8 avril 2024, éclipse totale de soleil
La terrasse usée
Se couvre de croissants gris
Ombres multiples
Les cardinaux rouges
Noirceur en pleine journée
Inquiets, s'égosillent
Le lampadaire brille
Dans une nuit improbable
Les enfants hurlent
Ça n'arrive pas tous les jours qu'une éclipse passe dans sa cour.
En fait, ça arrive une fois par vie, ou pas.
Toutes les personnes se situant dans une bande diagonale de 185 km de large passant par les Îles Revillagigedo dans le Pacifique, allant vers le Mexique, remontant les U.S.A. jusqu'aux lacs Érié et Ontario, frôlant Montréal, l'Estrie et continuant son long ruban d'obscurité dans les provinces maritimes, pour arrêter d'être perceptible quelque part dans l'Atlantique, peut-être sur le Grand A de Philémon (https://www.dargaud.com/bd/philemon), pouvaient assister à cet évènement spectaculaire.
Chez moi, l'éclipse a duré 2h22 et 16 secondes, dont 3 minutes et 16 secondes de totalité. https://www.timeanddate.com/eclipse/in/@5951643?iso=20240408
Je n'avais pas envie de me mêler à une foule excitée, intoxiquée, musicalisée à fond la caisse pour participer à ce rendez-vous cosmique. Il réclamait le tête-à-tête. L'escalier menant au deuxième étage du vieux cabanon a servi d'observatoire. En y montant, j'ai croisé ma voisine qui se préparait, elle aussi, à assister au spectacle. Petit bonjour de circonstance, confidences de belle jeunesse à belle vieille aux oreilles appelant l'écoute, mots d'apaisement et je m'installais au soleil, mon repas de lève-tard sur les genoux. Armée de mes lunettes opaques, je scrutais les signes de la présence de la Lune; sans elles, je n'aurais rien remarqué jusqu'à quelques secondes avant l'obscurité complète. Le soleil printanier brillait de mille feux.

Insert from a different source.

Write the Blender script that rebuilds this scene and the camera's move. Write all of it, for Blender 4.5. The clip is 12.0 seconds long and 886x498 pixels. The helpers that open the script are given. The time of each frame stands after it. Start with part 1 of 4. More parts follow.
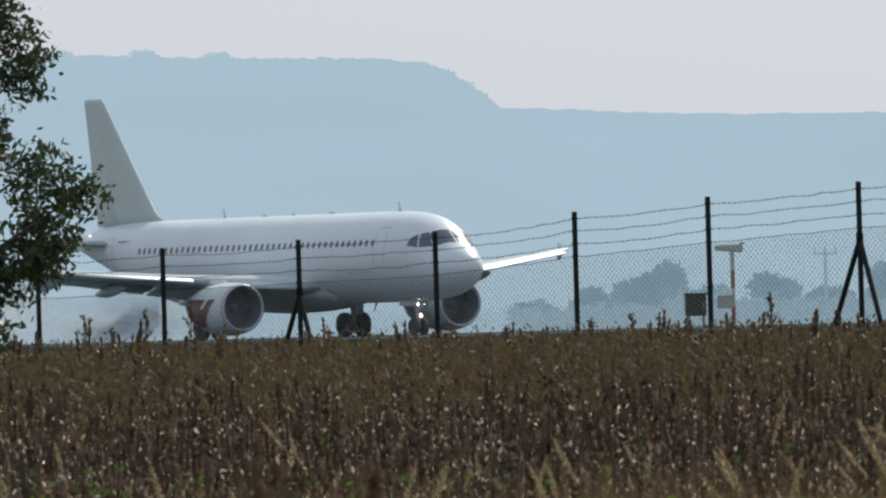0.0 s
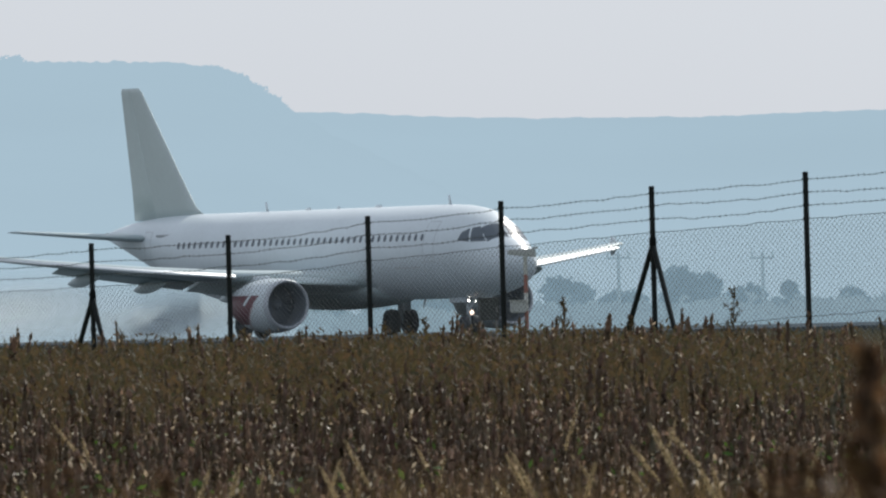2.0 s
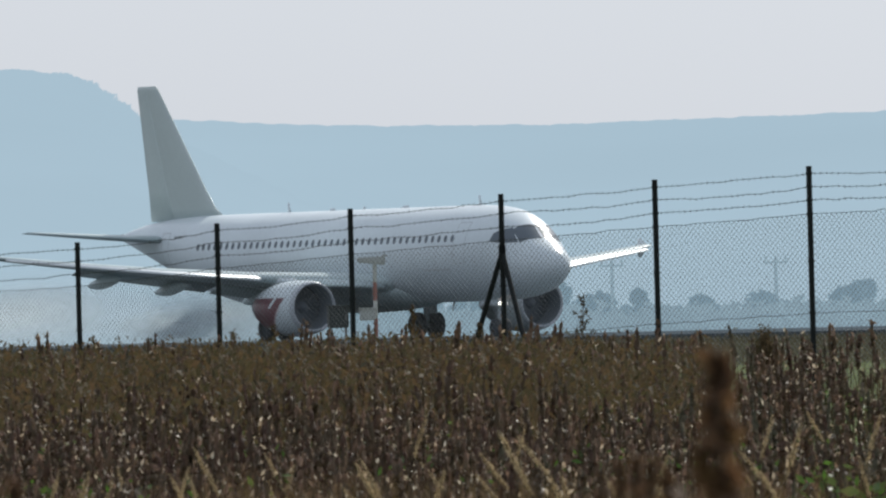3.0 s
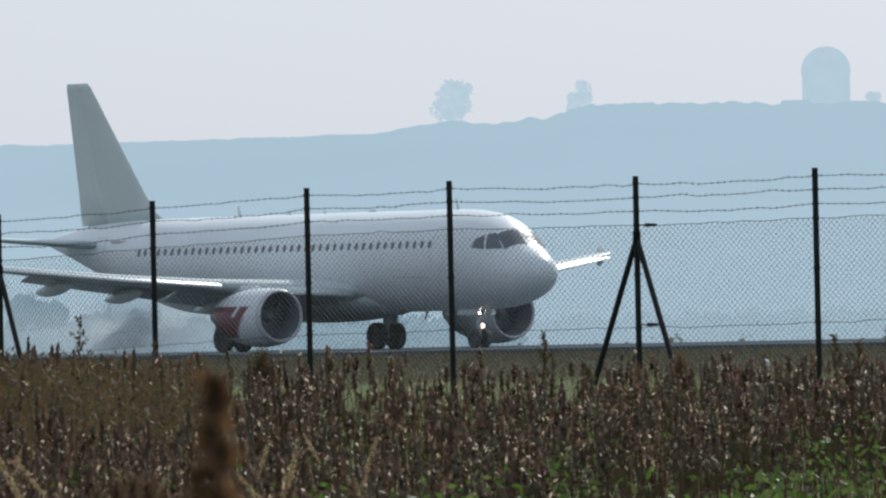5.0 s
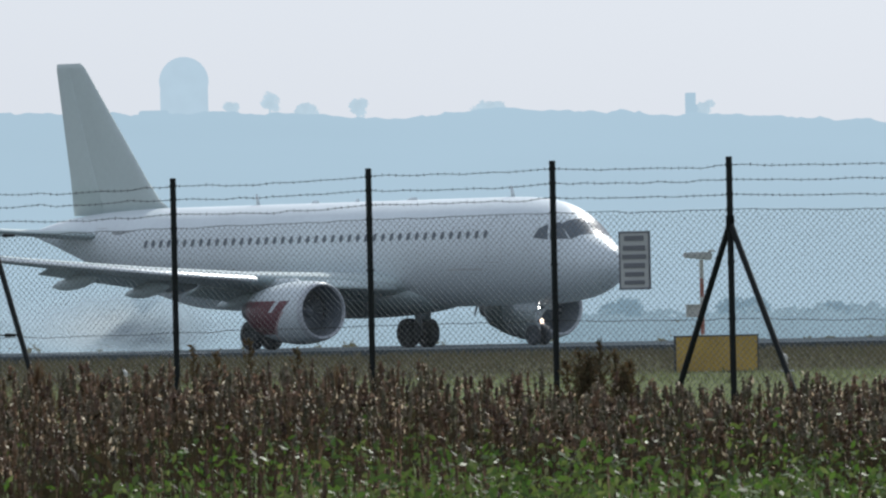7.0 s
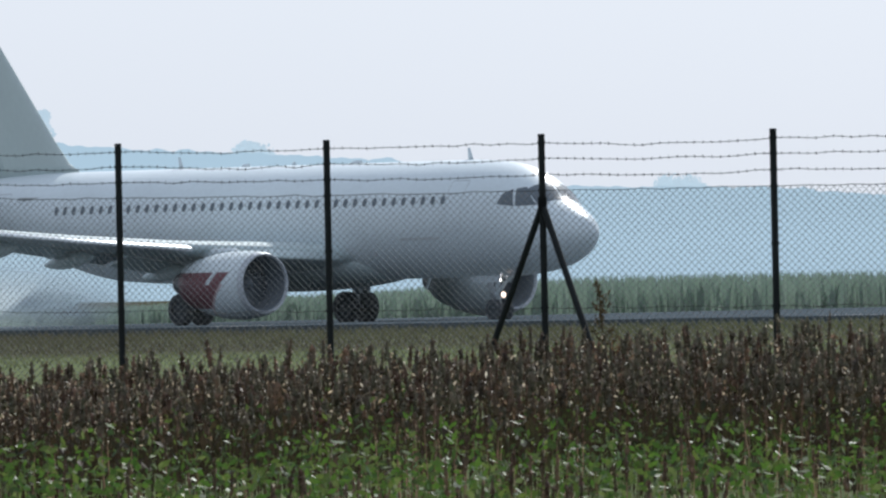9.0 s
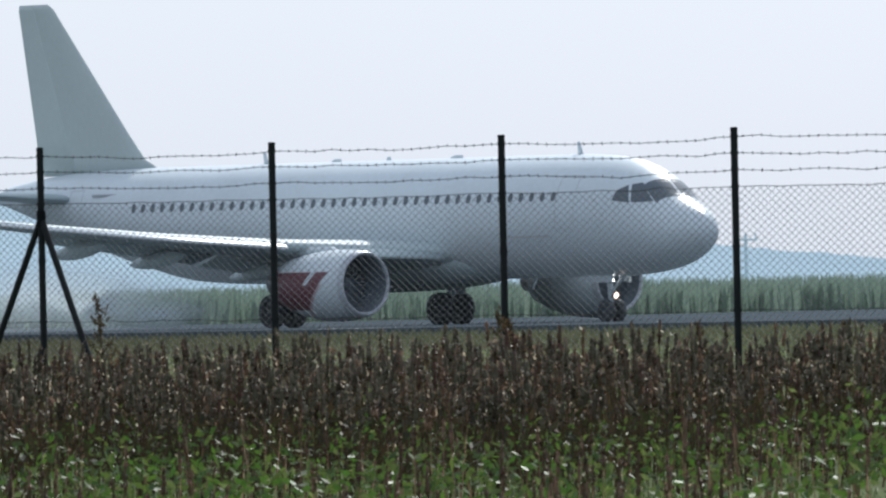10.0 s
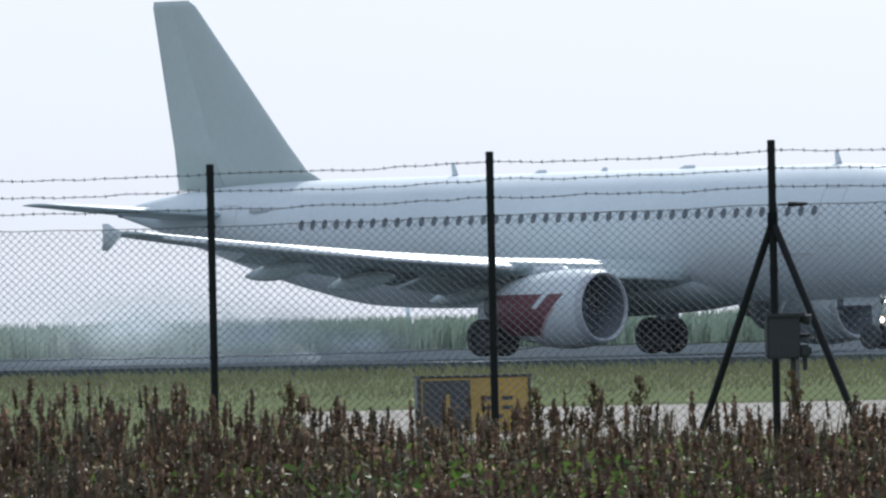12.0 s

Un minuscule croissant noir, en bas à la droite de la sphère brillante, se dessinait dans l'image vue à travers les lunettes presque opaques. Les lunettes enlevées, ne restait qu'une belle journée de printemps ensoleillée. Une bouchée de riz aux légumes et je remettais mon accessoire obligatoire: la Lune avait continué d'entamer le disque doré, elle remontait en oblique vers le haut, à gauche. Tranquillement, les oiseaux se sont mis à chanter comme à la tombée du jour, trompés par l'obscurcissement graduel qu'ils percevaient plus rapidement que moi. Puis, ce fut l'ombre sur la terrasse qui s'ornait de croissants, comme me l'avait annoncé un site spécialisé. Je commençais à sentir la température se rafraichir et une pénombre arriver à une heure inhabituelle.
Subitement, ce fut complet. L'apogée de mon éclipse s'est déroulée à 15h28 et 20 secondes. Le lampadaire de la rue s'est allumé. Le ciel est redevenu transparent et Vénus est apparue. Plus aucun oiseau ne chantait.
Le silence frisait l'impossible, brisé par les quelques cris de joie des enfants du voisinage. Nous sommes peu de choses.
À la fois enfant et sexagénaire devant la disparition du soleil qui se déroulait, la révérence et la contemplation, mêlées d'ébahissement, m'ont laissée sans mots.
La sensation d'être entrée, pour quelques minutes, au coeur du sacré.